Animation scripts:
+===+
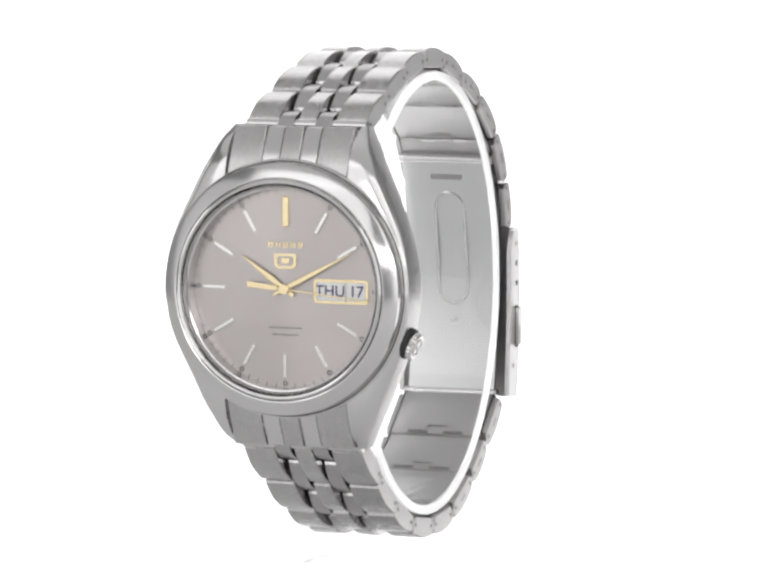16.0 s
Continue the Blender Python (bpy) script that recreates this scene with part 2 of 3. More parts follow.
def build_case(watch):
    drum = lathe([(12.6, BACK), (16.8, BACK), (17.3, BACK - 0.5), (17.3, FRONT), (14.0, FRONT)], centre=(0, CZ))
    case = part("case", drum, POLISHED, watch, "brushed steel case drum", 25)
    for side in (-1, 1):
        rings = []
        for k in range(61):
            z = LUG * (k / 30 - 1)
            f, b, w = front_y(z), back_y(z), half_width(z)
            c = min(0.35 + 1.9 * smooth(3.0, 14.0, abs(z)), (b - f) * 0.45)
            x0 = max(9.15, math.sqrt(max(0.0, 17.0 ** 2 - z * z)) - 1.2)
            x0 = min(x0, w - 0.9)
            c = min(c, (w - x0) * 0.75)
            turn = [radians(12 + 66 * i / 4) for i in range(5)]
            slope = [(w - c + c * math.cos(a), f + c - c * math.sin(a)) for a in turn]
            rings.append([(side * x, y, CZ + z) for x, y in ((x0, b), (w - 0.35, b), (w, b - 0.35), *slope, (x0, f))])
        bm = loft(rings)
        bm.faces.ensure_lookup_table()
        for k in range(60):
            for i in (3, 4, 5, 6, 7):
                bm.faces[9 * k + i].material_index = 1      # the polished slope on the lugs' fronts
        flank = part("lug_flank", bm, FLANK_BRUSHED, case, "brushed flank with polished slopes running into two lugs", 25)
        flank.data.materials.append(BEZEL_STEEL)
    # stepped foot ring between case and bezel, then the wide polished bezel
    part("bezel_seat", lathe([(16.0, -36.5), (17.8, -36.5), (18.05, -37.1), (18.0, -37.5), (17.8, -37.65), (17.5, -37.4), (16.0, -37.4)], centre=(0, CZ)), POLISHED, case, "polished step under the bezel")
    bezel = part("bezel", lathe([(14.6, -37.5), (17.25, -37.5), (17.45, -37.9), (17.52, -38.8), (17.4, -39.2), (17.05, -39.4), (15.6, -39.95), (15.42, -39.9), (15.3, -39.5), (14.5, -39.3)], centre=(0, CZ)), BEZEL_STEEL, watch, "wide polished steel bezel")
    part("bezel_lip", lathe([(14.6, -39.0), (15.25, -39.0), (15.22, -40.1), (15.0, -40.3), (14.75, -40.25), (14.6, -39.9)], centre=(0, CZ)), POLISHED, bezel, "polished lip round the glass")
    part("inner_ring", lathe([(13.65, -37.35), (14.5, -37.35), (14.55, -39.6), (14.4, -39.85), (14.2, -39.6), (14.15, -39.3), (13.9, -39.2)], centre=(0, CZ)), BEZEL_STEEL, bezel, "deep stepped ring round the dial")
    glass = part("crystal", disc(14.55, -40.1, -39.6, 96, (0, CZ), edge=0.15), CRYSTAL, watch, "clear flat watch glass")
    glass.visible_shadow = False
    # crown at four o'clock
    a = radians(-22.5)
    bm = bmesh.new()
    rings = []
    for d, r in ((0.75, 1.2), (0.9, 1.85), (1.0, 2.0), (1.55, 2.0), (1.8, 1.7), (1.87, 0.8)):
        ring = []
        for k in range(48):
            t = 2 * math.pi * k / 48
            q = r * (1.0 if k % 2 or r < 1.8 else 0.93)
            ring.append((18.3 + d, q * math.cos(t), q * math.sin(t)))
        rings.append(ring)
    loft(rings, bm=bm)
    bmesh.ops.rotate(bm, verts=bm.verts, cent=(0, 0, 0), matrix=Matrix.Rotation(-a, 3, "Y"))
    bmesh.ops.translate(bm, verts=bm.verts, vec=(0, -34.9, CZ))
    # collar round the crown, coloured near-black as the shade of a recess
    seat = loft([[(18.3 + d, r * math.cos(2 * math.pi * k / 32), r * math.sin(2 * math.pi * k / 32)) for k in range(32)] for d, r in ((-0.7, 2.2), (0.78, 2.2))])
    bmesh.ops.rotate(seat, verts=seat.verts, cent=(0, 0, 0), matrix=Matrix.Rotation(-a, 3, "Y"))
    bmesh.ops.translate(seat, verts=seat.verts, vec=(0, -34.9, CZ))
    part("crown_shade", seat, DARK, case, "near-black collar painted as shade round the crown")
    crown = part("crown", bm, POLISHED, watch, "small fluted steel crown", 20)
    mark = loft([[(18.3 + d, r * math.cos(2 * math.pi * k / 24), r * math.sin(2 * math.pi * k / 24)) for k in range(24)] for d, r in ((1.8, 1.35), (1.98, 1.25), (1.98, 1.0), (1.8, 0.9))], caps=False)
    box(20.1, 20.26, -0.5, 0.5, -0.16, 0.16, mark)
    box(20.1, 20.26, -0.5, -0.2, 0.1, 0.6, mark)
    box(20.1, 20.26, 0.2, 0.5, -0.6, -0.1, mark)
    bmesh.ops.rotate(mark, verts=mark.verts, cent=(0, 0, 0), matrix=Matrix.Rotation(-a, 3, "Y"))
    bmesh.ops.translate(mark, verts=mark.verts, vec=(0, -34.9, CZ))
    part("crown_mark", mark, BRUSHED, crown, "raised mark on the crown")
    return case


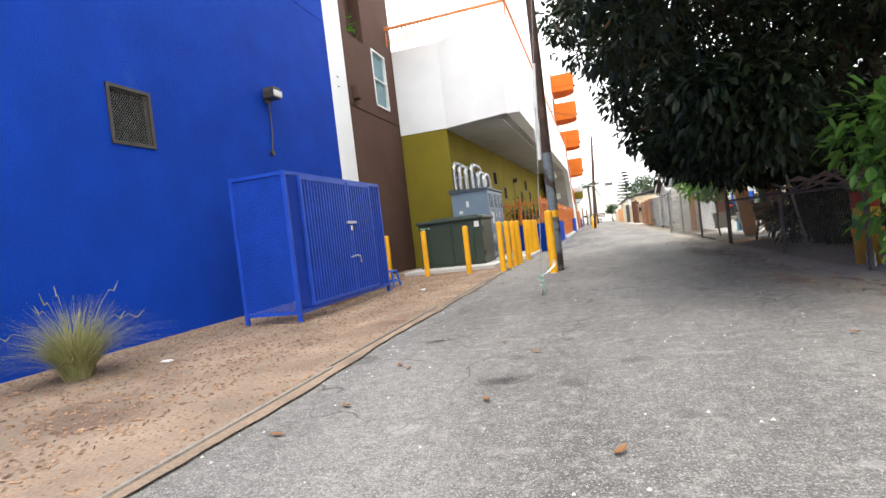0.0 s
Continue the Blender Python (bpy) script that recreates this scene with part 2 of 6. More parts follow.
+===+
**Given task**.
Repeat each entry exactly as given; no pictures belong in the copy.

**Reply to the exercise**.
16.0 s
Continue the Blender Python (bpy) script that recreates this scene with part 2 of 3. More parts follow.
def build_case(watch):
    drum = lathe([(12.6, BACK), (16.8, BACK), (17.3, BACK - 0.5), (17.3, FRONT), (14.0, FRONT)], centre=(0, CZ))
    case = part("case", drum, POLISHED, watch, "brushed steel case drum", 25)
    for side in (-1, 1):
        rings = []
        for k in range(61):
            z = LUG * (k / 30 - 1)
            f, b, w = front_y(z), back_y(z), half_width(z)
            c = min(0.35 + 1.9 * smooth(3.0, 14.0, abs(z)), (b - f) * 0.45)
            x0 = max(9.15, math.sqrt(max(0.0, 17.0 ** 2 - z * z)) - 1.2)
            x0 = min(x0, w - 0.9)
            c = min(c, (w - x0) * 0.75)
            turn = [radians(12 + 66 * i / 4) for i in range(5)]
            slope = [(w - c + c * math.cos(a), f + c - c * math.sin(a)) for a in turn]
            rings.append([(side * x, y, CZ + z) for x, y in ((x0, b), (w - 0.35, b), (w, b - 0.35), *slope, (x0, f))])
        bm = loft(rings)
        bm.faces.ensure_lookup_table()
        for k in range(60):
            for i in (3, 4, 5, 6, 7):
                bm.faces[9 * k + i].material_index = 1      # the polished slope on the lugs' fronts
        flank = part("lug_flank", bm, FLANK_BRUSHED, case, "brushed flank with polished slopes running into two lugs", 25)
        flank.data.materials.append(BEZEL_STEEL)
    # stepped foot ring between case and bezel, then the wide polished bezel
    part("bezel_seat", lathe([(16.0, -36.5), (17.8, -36.5), (18.05, -37.1), (18.0, -37.5), (17.8, -37.65), (17.5, -37.4), (16.0, -37.4)], centre=(0, CZ)), POLISHED, case, "polished step under the bezel")
    bezel = part("bezel", lathe([(14.6, -37.5), (17.25, -37.5), (17.45, -37.9), (17.52, -38.8), (17.4, -39.2), (17.05, -39.4), (15.6, -39.95), (15.42, -39.9), (15.3, -39.5), (14.5, -39.3)], centre=(0, CZ)), BEZEL_STEEL, watch, "wide polished steel bezel")
    part("bezel_lip", lathe([(14.6, -39.0), (15.25, -39.0), (15.22, -40.1), (15.0, -40.3), (14.75, -40.25), (14.6, -39.9)], centre=(0, CZ)), POLISHED, bezel, "polished lip round the glass")
    part("inner_ring", lathe([(13.65, -37.35), (14.5, -37.35), (14.55, -39.6), (14.4, -39.85), (14.2, -39.6), (14.15, -39.3), (13.9, -39.2)], centre=(0, CZ)), BEZEL_STEEL, bezel, "deep stepped ring round the dial")
    glass = part("crystal", disc(14.55, -40.1, -39.6, 96, (0, CZ), edge=0.15), CRYSTAL, watch, "clear flat watch glass")
    glass.visible_shadow = False
    # crown at four o'clock
    a = radians(-22.5)
    bm = bmesh.new()
    rings = []
    for d, r in ((0.75, 1.2), (0.9, 1.85), (1.0, 2.0), (1.55, 2.0), (1.8, 1.7), (1.87, 0.8)):
        ring = []
        for k in range(48):
            t = 2 * math.pi * k / 48
            q = r * (1.0 if k % 2 or r < 1.8 else 0.93)
            ring.append((18.3 + d, q * math.cos(t), q * math.sin(t)))
        rings.append(ring)
    loft(rings, bm=bm)
    bmesh.ops.rotate(bm, verts=bm.verts, cent=(0, 0, 0), matrix=Matrix.Rotation(-a, 3, "Y"))
    bmesh.ops.translate(bm, verts=bm.verts, vec=(0, -34.9, CZ))
    # collar round the crown, coloured near-black as the shade of a recess
    seat = loft([[(18.3 + d, r * math.cos(2 * math.pi * k / 32), r * math.sin(2 * math.pi * k / 32)) for k in range(32)] for d, r in ((-0.7, 2.2), (0.78, 2.2))])
    bmesh.ops.rotate(seat, verts=seat.verts, cent=(0, 0, 0), matrix=Matrix.Rotation(-a, 3, "Y"))
    bmesh.ops.translate(seat, verts=seat.verts, vec=(0, -34.9, CZ))
    part("crown_shade", seat, DARK, case, "near-black collar painted as shade round the crown")
    crown = part("crown", bm, POLISHED, watch, "small fluted steel crown", 20)
    mark = loft([[(18.3 + d, r * math.cos(2 * math.pi * k / 24), r * math.sin(2 * math.pi * k / 24)) for k in range(24)] for d, r in ((1.8, 1.35), (1.98, 1.25), (1.98, 1.0), (1.8, 0.9))], caps=False)
    box(20.1, 20.26, -0.5, 0.5, -0.16, 0.16, mark)
    box(20.1, 20.26, -0.5, -0.2, 0.1, 0.6, mark)
    box(20.1, 20.26, 0.2, 0.5, -0.6, -0.1, mark)
    bmesh.ops.rotate(mark, verts=mark.verts, cent=(0, 0, 0), matrix=Matrix.Rotation(-a, 3, "Y"))
    bmesh.ops.translate(mark, verts=mark.verts, vec=(0, -34.9, CZ))
    part("crown_mark", mark, BRUSHED, crown, "raised mark on the crown")
    return case


0.0 s
Continue the Blender Python (bpy) script that recreates this scene with part 2 of 6. More parts follow.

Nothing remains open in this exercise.